Sayang sekali, ritual ibadah yang belum jelas dalil hukumnya dan hanya karena dilakukan secara turun temurun ini disikapi oleh sebagian jamaahnya dengan agak emosional. Seperti yang terungkap dari seorang ibu, “Kalau satu desa tidak ada yang melakukan shalat tolak bala’ berarti dia budek. Dia yang salah.” Lebih jauh ibu itu meyakini bahwa apa yang dilakukannya selama ini tidak bertentangan dengan syariat, “Sunah yang tidak melanggar syariat boleh dilaksanakan,” ujar sang ibu dengan mimik serius.

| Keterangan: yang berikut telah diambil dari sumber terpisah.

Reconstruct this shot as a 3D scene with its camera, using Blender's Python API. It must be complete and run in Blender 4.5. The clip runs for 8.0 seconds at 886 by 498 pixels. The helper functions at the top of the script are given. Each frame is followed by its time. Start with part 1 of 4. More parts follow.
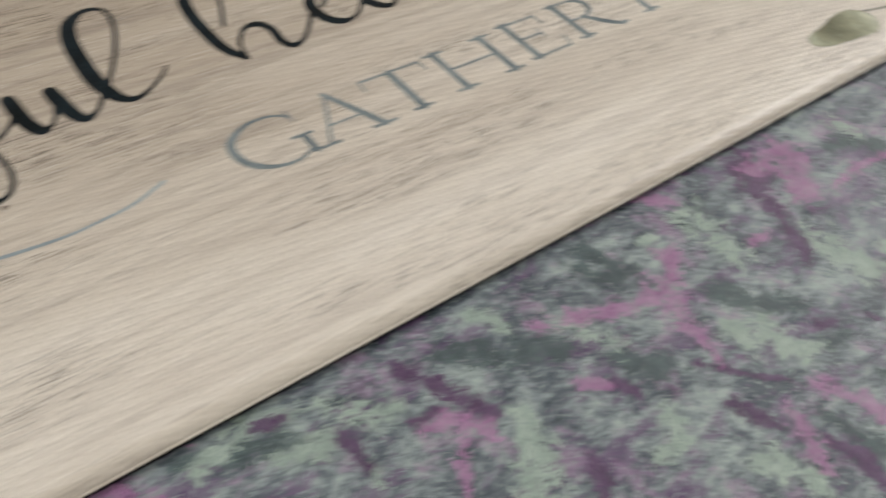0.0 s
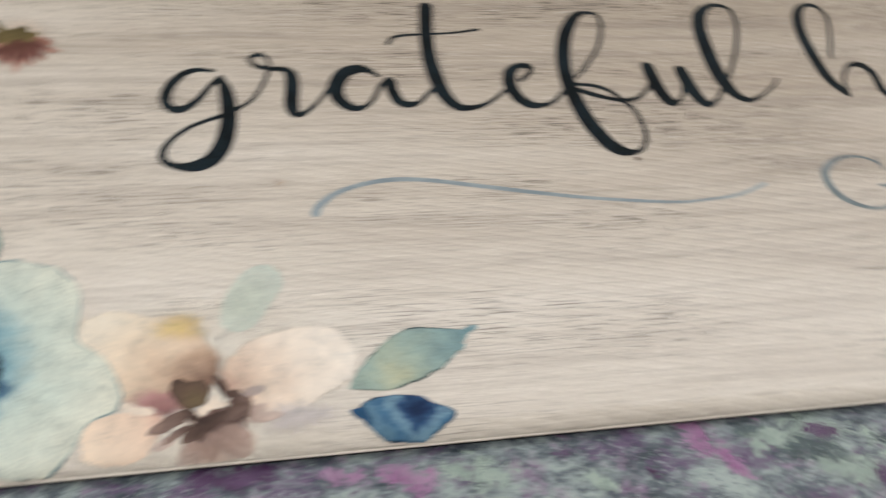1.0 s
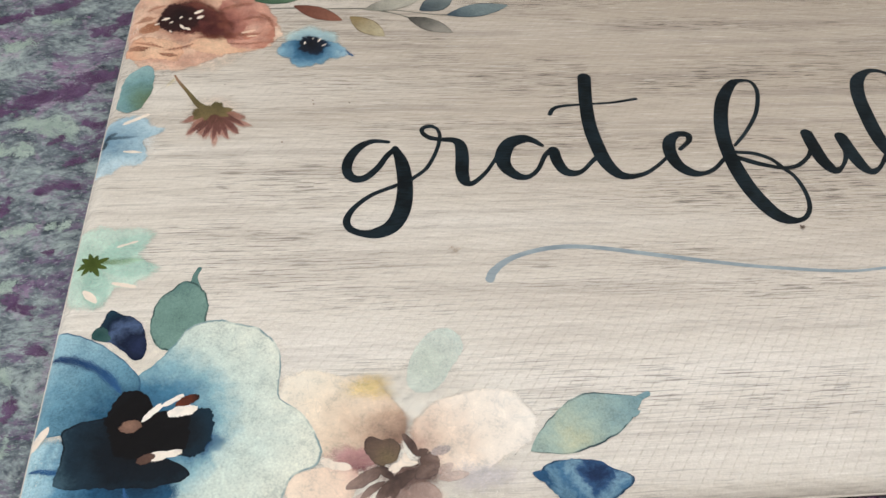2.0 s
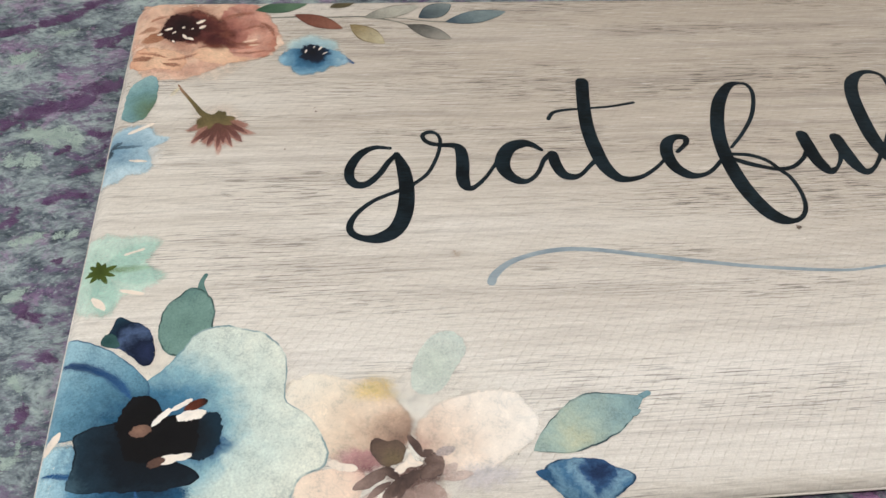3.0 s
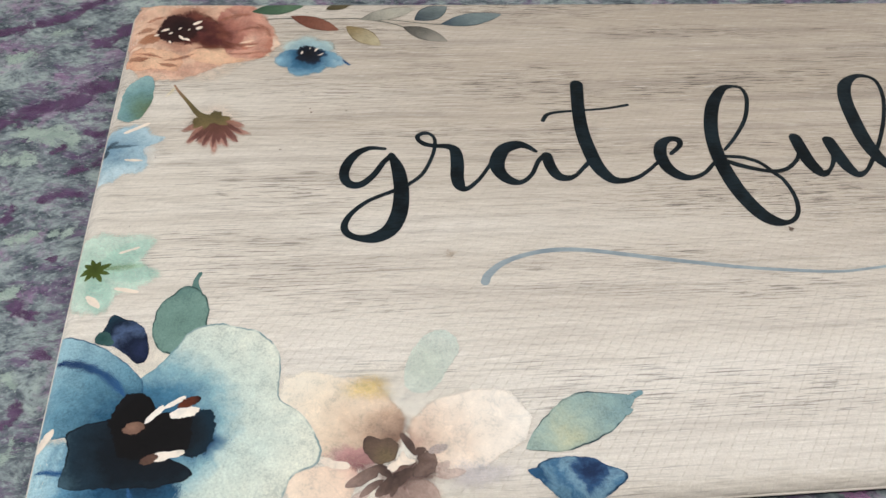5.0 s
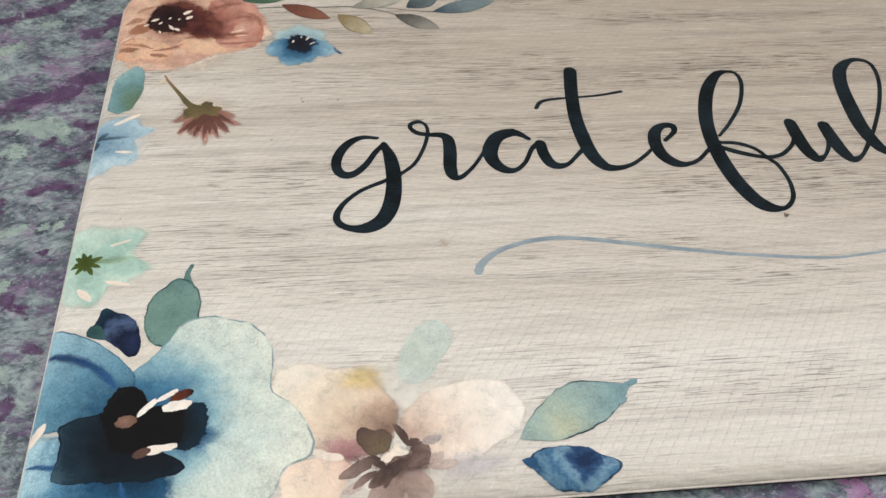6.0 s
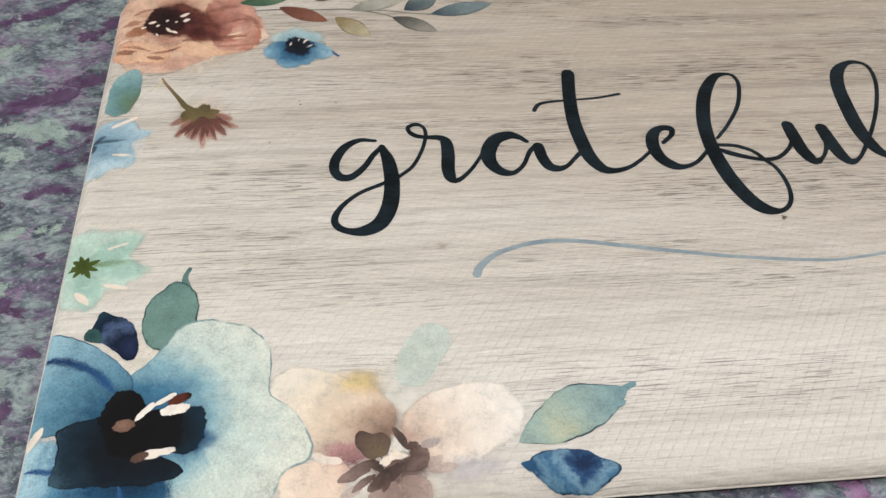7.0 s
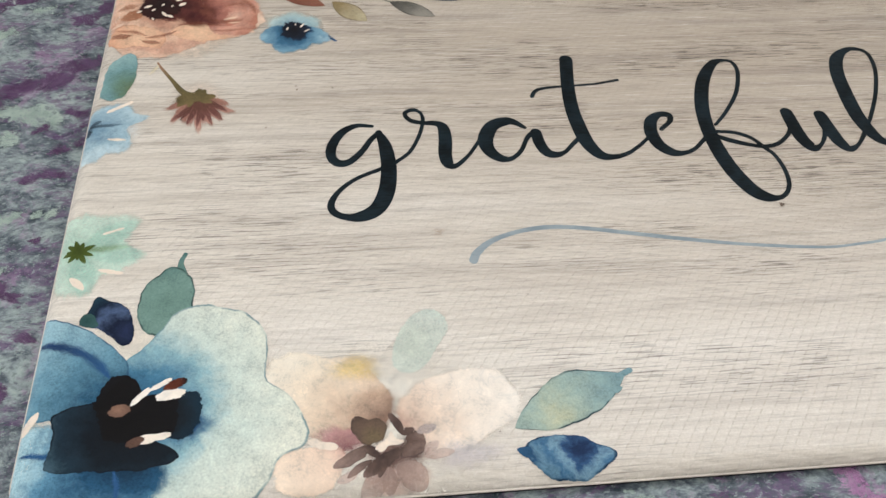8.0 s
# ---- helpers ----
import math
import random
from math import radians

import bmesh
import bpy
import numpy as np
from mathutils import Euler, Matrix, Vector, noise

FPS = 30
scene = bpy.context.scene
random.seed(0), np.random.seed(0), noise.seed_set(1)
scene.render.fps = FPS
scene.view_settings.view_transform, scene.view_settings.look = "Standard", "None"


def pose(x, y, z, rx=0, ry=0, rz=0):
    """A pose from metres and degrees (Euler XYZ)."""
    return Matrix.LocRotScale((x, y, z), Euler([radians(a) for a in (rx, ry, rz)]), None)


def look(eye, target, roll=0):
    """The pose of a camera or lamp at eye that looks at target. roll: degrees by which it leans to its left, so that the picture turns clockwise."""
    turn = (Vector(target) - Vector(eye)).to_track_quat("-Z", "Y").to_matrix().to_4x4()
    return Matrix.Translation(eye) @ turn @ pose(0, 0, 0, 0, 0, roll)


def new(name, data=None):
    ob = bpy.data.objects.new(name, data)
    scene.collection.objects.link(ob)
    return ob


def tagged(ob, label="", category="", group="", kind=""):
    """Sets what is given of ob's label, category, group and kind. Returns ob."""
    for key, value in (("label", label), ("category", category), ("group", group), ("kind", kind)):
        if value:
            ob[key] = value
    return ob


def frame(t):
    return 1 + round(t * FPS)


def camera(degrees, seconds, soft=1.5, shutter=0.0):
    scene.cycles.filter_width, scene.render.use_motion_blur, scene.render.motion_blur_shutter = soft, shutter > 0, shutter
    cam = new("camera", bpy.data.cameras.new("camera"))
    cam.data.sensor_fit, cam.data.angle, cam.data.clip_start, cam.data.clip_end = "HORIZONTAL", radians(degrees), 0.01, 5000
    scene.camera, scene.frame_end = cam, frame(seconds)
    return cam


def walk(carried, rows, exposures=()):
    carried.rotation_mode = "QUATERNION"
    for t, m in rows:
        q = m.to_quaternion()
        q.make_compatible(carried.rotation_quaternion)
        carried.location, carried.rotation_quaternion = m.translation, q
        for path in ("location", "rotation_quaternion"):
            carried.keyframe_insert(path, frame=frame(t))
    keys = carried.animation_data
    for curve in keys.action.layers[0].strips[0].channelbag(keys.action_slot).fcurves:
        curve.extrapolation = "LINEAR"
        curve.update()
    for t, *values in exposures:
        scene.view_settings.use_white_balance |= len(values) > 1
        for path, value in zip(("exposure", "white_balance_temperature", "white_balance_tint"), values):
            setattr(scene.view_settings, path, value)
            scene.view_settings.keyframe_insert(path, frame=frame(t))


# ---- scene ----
cam = camera(54.0, 8.0, shutter=0.55)
PATH = [
    (0, (0.402, -0.209, 0.378), (1.381, 0.732, -1.091), 10.5),
    (0.3, (0.348, -0.187, 0.384), (1.229, 0.821, -1.102), 11.4),
    (0.5, (0.3, -0.179, 0.4), (1.085, 0.917, -1.078), 13.2),
    (0.6, (0.275, -0.18, 0.394), (1.016, 0.974, -1.064), 14.1),
    (0.8, (0.242, -0.172, 0.397), (0.795, 0.985, -1.137), 13.4),
    (1, (0.213, -0.171, 0.406), (0.632, 0.976, -1.178), 13.4),
    (1.2, (0.184, -0.168, 0.411), (0.527, 0.983, -1.188), 14.5),
    (1.5, (0.167, -0.164, 0.419), (0.399, 1.042, -1.16), 10.3),
    (1.7, (0.168, -0.166, 0.423), (0.366, 1.085, -1.125), 6.3),
    (3, (0.166, -0.174, 0.434), (0.362, 1.087, -1.106), 4.7),
    (3.5, (0.166, -0.178, 0.436), (0.375, 1.102, -1.086), 5.3),
    (4, (0.167, -0.176, 0.435), (0.37, 1.096, -1.095), 5.3),
    (4.5, (0.166, -0.179, 0.434), (0.369, 1.096, -1.093), 5.3),
    (6, (0.172, -0.176, 0.432), (0.375, 1.073, -1.117), 4.7),
    (6.5, (0.171, -0.175, 0.432), (0.373, 1.065, -1.125), 4.8),
    (7, (0.171, -0.175, 0.432), (0.382, 1.076, -1.114), 4.9),
    (7.5, (0.173, -0.175, 0.432), (0.391, 1.063, -1.124), 5.3),
    (8, (0.172, -0.175, 0.43), (0.386, 1.054, -1.133), 5.3),
]
walk(cam, [(t, look(eye, target, roll)) for t, eye, target, roll in PATH],
     exposures=((0.0, -0.32, 6900, 10.0), (0.5, -0.28, 6700, 11.0), (1.0, -0.2, 6700, 11.0), (1.5, 0.0, 6500, 10.0), (8.0, 0.0, 6500, 10.0)))


# ---- light ----
world = bpy.data.worlds.new("world")
scene.world = world
world.use_nodes = True
sky = world.node_tree.nodes.new("ShaderNodeTexSky")
sky.sky_type, sky.sun_disc = "NISHITA", False
sky.sun_elevation, sky.sun_rotation = radians(38), radians(200)
world.node_tree.nodes["Background"].inputs["Strength"].default_value = 0.1
world.node_tree.links.new(sky.outputs["Color"], world.node_tree.nodes["Background"].inputs["Color"])

# unseen room: x from WEST to EAST, y from SOUTH to NORTH
# NORTH is set close so less window light reaches the mat's far side
WEST, EAST, SOUTH, NORTH, HIGH, THICK = -1.7, 2.9, -2.3, 0.78, 2.55, 0.14
WIN = (-0.3, 2.7, 1.25, 2.4)      # window in the north wall: x0, x1, z0, z1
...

Itulah fenomena masyarakat kita. betapa banyak amalan yang dianggap sunah tapi sesungguhnya bid’ah yang nyata. Padahal tersebut dalam hadits bahwa barangsiapa melakukan suatu amalan (ibadah) yang tidak ada dasar hukumnya maka amalan itu akan tertolak. Sekarang tinggal kita masing-masing, maukah kita mengamalkan sesuatu yang sia-sia dan pada akhirnya hanya menjerumuskan kita? Naudzu billahi min dzalik.